States Race to the Top for Early Childhood Education Dollars
Early childhood education has been caught in something of a conundrum. On the one hand, parents, teachers and other education advocates agree that the critical learning years from ages 0-5 are and important time to begin long-term learning success. On the other hand, the pragmatic hand, funding for early childhood education has been a challenge for many states.
This week, early childhood education makes a reappearance in the news with renewed examination into the federally funded “race to the top” program–which provides competitive grants to states leading the way in comprehensive, coherent, statewide education reform across four key areas. These criteria include:
-Adopting standards and assessments that prepare students to succeed in college and the workplace;
-Building data systems that measure student growth and success, and inform teachers and principals how to improve instruction;
-Recruiting, developing, rewarding, and retaining effective teachers and principals, especially where they are needed most; and
-Turning around their lowest-performing schools.
The federal funds total $4.35 billion and this time around, with an announcement from the Education department about $500 million of grant money specifically for early education, states have their eye on money for preschool programs.
According to research from the Journal of the American Medical Association and used by Preschool California to make the case for early education, preschool participation increases the chances of graduation from high school, decreases the likelihood to need special education, to be held back a grade, or to get in trouble with the law. The research was based on a 20 year long study tracking development of 1,000 low-income children.
But with budgets tight at the state level, many governors are vying for federal dollars. The “race to the top” funding seems a perfect fit as arguments for preschool education tend to support the same goals as the funding requirements.

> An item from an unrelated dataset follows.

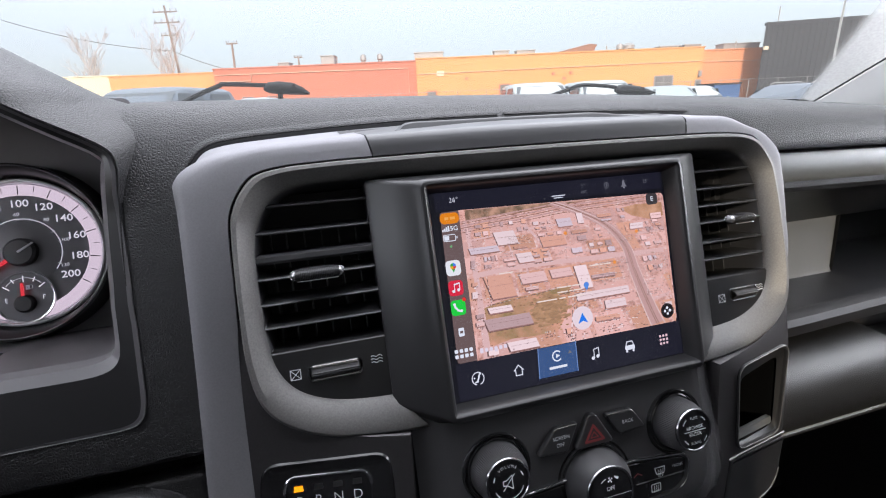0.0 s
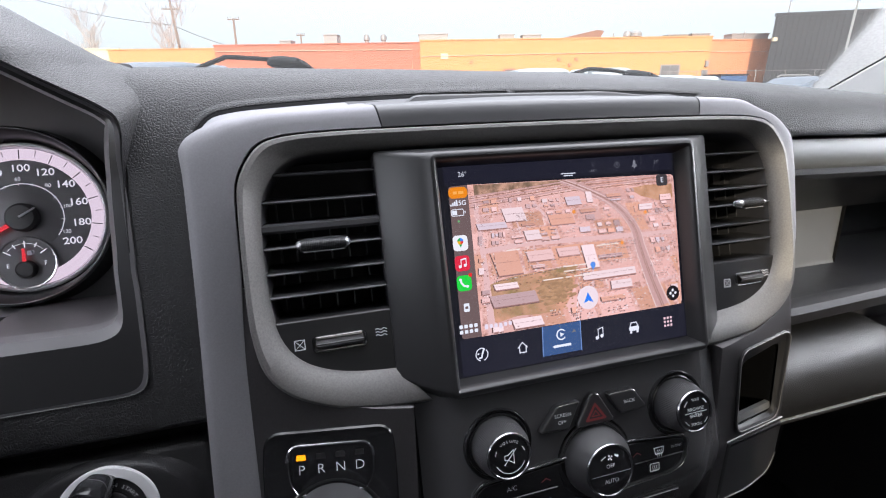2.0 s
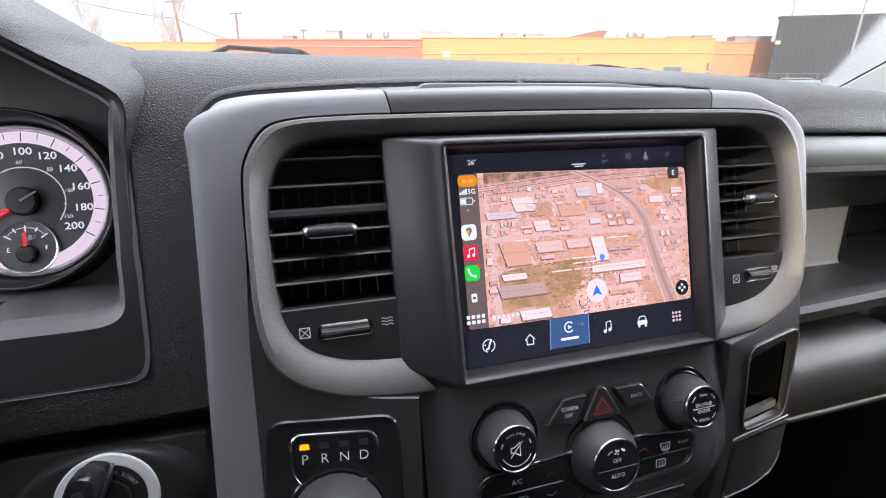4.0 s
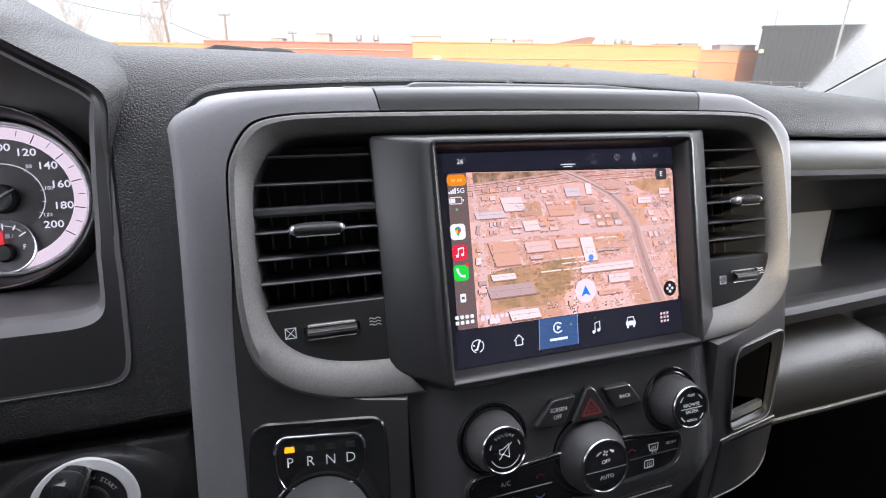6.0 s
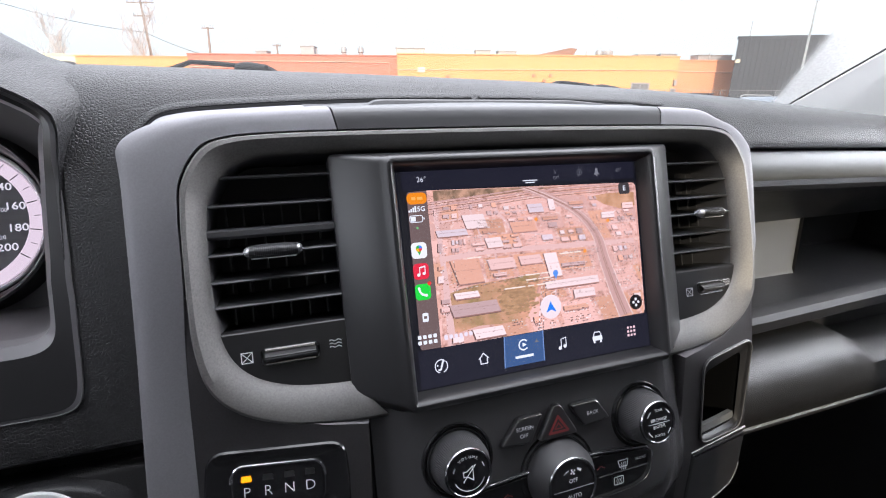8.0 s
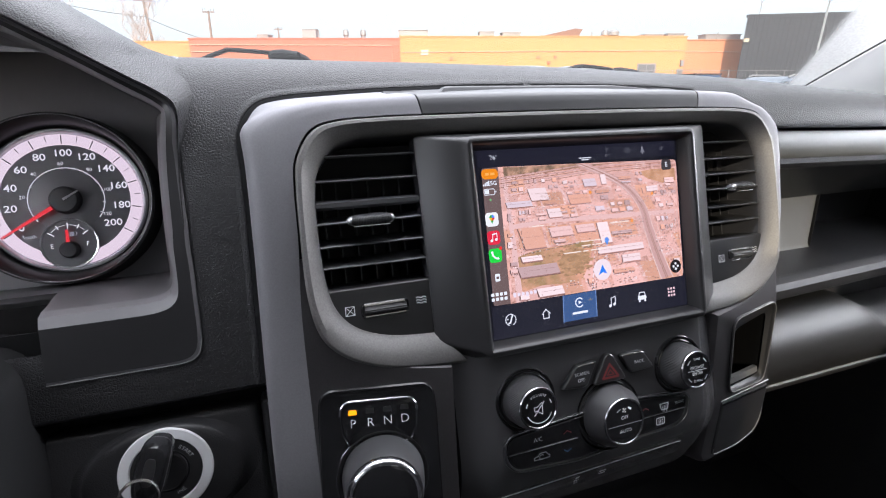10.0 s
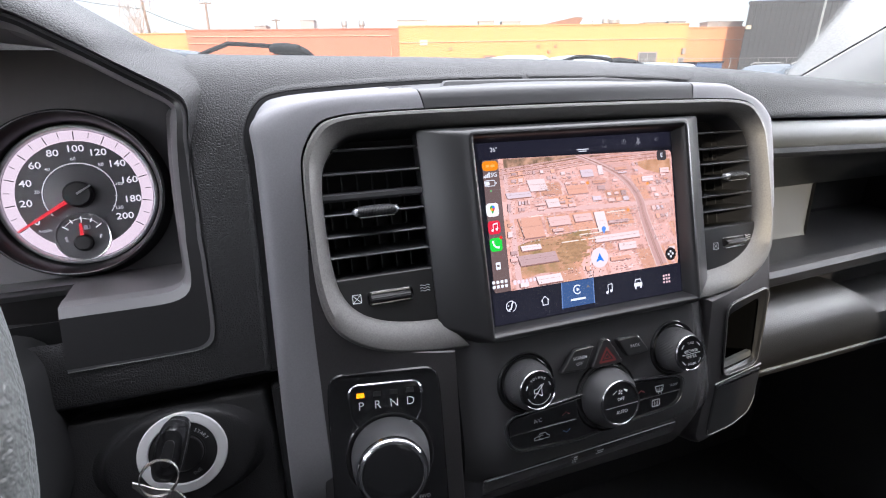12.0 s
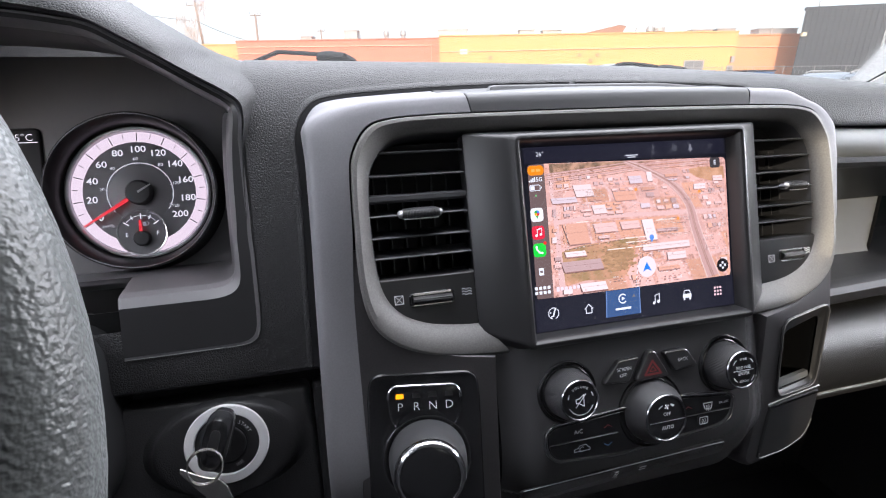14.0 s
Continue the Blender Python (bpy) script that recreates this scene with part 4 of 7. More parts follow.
def car_row(u0, v0, u1, v1, pitch):
    n = max(1, int(math.hypot(u1 - u0, v1 - v0) / (pitch * far(v0))))
    for k in range(n):
        if rnd.random() < 0.28:
            continue
        u, v = u0 + (u1 - u0) * k / n, v0 + (v1 - v0) * k / n
        a, b = 0.62 * far(v), 0.66 * far(v) ** 1.4
        LAYERS[rnd.choice(("dark_car", "dark_car", "pale_car"))].append(inside([(u, v), (u + a, v), (u + a, v + b), (u, v + b)]))


for u, v, w, h, c in LANDMARKS:
    building(u, v, w, h, c, 0.32 * h * max(0.0, min(1.0, (55 - u) / 60)))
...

In August of 2010, U.S. Secretary of Education Arne Duncan announced 10 new grant winners in the second phase of race to the top funding. In a statement about the funding, Secretary Duncan said that the 10 winning states have adopted rigorous common, college- and career-ready standards in reading and math, created pipelines and incentives to put the most effective teachers in high-need schools, and all have alternative pathways to teacher and principal certification.
Though many states came close, they were eventually left empty-handed but now have a chance to compete again.
This time around, the federal government will make available $500 million dollars for the race to the top early education fund. States set to apply include Illinois, Georgia and many others.
The investment in early education represents a commitment to start at the beginning and give children basic skills all while instilling a love of learning. Advocates who had long called for real tangible investments in preschool will be glad to know that the funds are up for grabs.
Now the question is, with so much need, which states will craft the most successful proposals?